ERBIL, Kurdistan Region - Eight Kurdish political prisoners, including a teenager who was 16 at the time of his arrest, have been sentenced to death in Iran, a rights monitor warned Wednesday, amid an intensifying crackdown on political detainees and civilian protesters across the country.
The prisoners - Pakhshan Azizi, Pezhman Touberehrizi, Hatem Ozdemir, Yousef Ahmadi, Arman Marefati, Mohammad Faraji, Raouf Sheikh Maroufi, and Mohsen Eslamkhah - are among inmates facing possible execution in prisons across Iran. According to the Hengaw Organization for Human Rights, their convictions were based on forced confessions obtained under duress.

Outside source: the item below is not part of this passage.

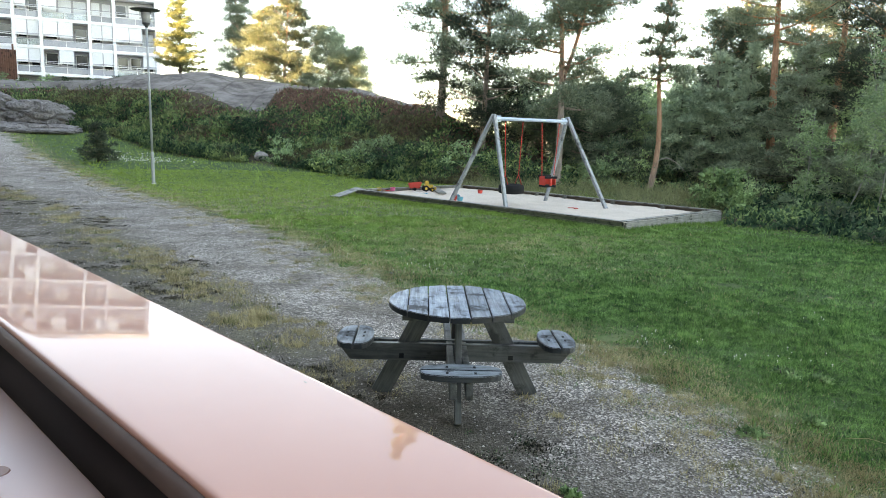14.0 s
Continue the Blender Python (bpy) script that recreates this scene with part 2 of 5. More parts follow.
def grain(x, y, size, seed=0):
    """Smooth random field from 0 to 1 with blots of the given size."""
    tab = np.random.default_rng(900 + seed).random((64, 64))
    u, v = np.asarray(x, float) / size, np.asarray(y, float) / size
    i, j = np.floor(u).astype(int), np.floor(v).astype(int)
    fu, fv = smooth01(u - i), smooth01(v - j)
    g = lambda p, q: tab[p % 64, q % 64]
    return (g(i, j) * (1 - fu) + g(i + 1, j) * fu) * (1 - fv) + (g(i, j + 1) * (1 - fu) + g(i + 1, j + 1) * fu) * fv


def hill_part(x, y):
    """How far up the hillside a place lies: 0 at its foot, 1 on the crest."""
    d, b = np.hypot(x, y), np.degrees(np.arctan2(x, y))
    foot, top = np.interp(b, HILL_AZ, HILL_FOOT), np.interp(b, HILL_AZ, HILL_TOP)
    return (d - foot) / (top - foot), b, d


def land(x, y):
    x, y = np.asarray(x, float), np.asarray(y, float)
    t, b, d = hill_part(x, y)
    p = -0.4226 * x + 0.906 * y
    front = (np.abs(b) < 75) & (y > 0)
    lawn = np.where(front, 0.0030 * np.clip(p - 23.5, 0, 30) ** 2, 0.0)
    h = np.interp(b, HILL_AZ, HILL_H)
    z = lawn + np.where(front, (h - np.minimum(lawn, h)) * smooth01(t), 0)
    z = z - 0.13 * np.exp(-((x - 7.6) / 1.7) ** 2 - ((y - 17.2) / 1.9) ** 2)      # a dip at the sandpit's end
    z += 0.012 * wave(x, y, 1.0) + np.where(front, smooth01(t * 3) * (0.22 * wave(x, y, 0.35) + 0.10 * wave(x, y, 1.1) * (1 - 0.7 * smooth01(t * 3 - 1))), 0)
    # behind the crest the land is level, then falls away
    behind = np.clip(d - np.interp(b, HILL_AZ, HILL_TOP), 0, None)
    rise = np.where(b < -12, np.clip(behind, 0, 30) * 0.045, 0) * front
    z = np.where(front & (t > 1), np.where(b < -12, h + rise, h - 0.05 * np.clip(behind, 0, 70)), z)
    return np.where(d > 130, np.minimum(z, 1.5) - np.clip((d - 130) / 60, 0, 1) * 6.0, z)


def land_at(x, y):
    return float(land(np.array([x]), np.array([y]))[0])


def on_land(deg, d, lift=0.0):
    p = az(deg, d)
    p[2] = land_at(p[0], p[1]) + lift
    return p


# the house front: U runs along it, N points out of it
UX, UY, NX, NY = -0.679, 0.734, 0.734, 0.679
EDGE_S = [-20, -5, 1, 2, 3, 4.2, 6.4, 8, 10, 12.9, 16.2, 25, 39, 60]
EDGE_OFF = [3.2, 3.4, 4.15, 4.75, 5.2, 5.25, 5.65, 6.0, 6.45, 6.9, 7.15, 8.0, 9.2, 10.6]
INNER_S = [-20, 0, 2.4, 5, 6.3, 8, 10, 13.3, 17.3, 30, 60]
INNER_OFF = [2.0, 2.9, 3.6, 3.7, 3.85, 4.2, 4.35, 4.85, 5.1, 5.2, 5.8]


def gravel_part(x, y):
    """1 on bare gravel, towards 0 on the lawn; the strip by the house is half grown over."""
    s, off = UX * x + UY * y, NX * x + NY * y
    edge, inner = np.interp(s, EDGE_S, EDGE_OFF), np.interp(s, INNER_S, INNER_OFF)
    g = smooth01((edge - off) / 1.7 + 0.5)
    weedy = smooth01((inner - off) / 1.0 + 0.5)
    return g, weedy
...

The cases come amid a sharp increase in executions of prisoners held on politically motivated charges. Iran has executed several political prisoners since the outbreak of war on February 28, while more than 14 others - of whom many were accused of collaborating with Israel - have reportedly been hanged in recent days.
Eslamkhah's case has drawn particular attention for his arrest in 2022 as a minor. After being accused of involvement in the killing of a Basij member during protests in Iran’s West Azerbaijan province of Bukan, he was sentenced in February after authorities waited to charge him as an adult.
Mohammad Faraji, Raouf Sheikh Maroufi, and Mohsen Eslamkhah were among those arrested in Bukan in connection with the Women, Life, Freedom (Jin, Jiyan, Azadi) protests that erupted following the death of Kurdish woman Jina (Mahsa) Amini in September 2022. According to Hengaw and the Kurdistan Human Rights Network (KHRN), they are now facing execution in the coming months.
Concerns surrounding Eslamkhah come amid broader reports of Iranian authorities targeting minors in the country’s eastern Kurdish-majority region (Rojhelat). In a September 2025 report, the Center for Human Rights in Iran (CHRI) said at least 11 children, most of whom were Kurdish boys aged 15 to 17, were arrested by security forces in the Kurdish province and held without access to their families or lawyers. CHRI said many of the arrests were carried out during home raids without warrants and that families were not informed of the children's whereabouts.
Hengaw's Statistics and Documentation Center said in May that at least 46 political prisoners and prisoners of conscience have been executed in Iran since the beginning of 2026, including several Kurdish detainees.
The case of Azizi, a Kurdish women's rights activist from Mahabad, has become one of the most prominent among female political prisoners in Iran. According to rights groups, she was sentenced to death on charges of armed rebellion, prompting repeated calls for her release from international organizations and activists.
Prisoners facing execution are often charged with unsubstantiated offenses such as "baghi" (armed rebellion), "moharebeh" (waging war against God), or "efsad-e fel arz" (spreading corruption on earth), according to court rulings cited by Hengaw and KHRN.
Iranian authorities have long used such charges in cases involving anti-regime activists, civilian protestors, and individuals involved in protecting women’s and children’s rights.
The latest warning follows a series of executions involving Kurdish prisoners. KHRN reported in May that Kurdish political prisoners Mehrab Abdollahzadeh, Nasser Bakrzadeh, Ramin Zaleh, and Karim Maroufpour were executed after Iran's Supreme Court upheld their death sentences.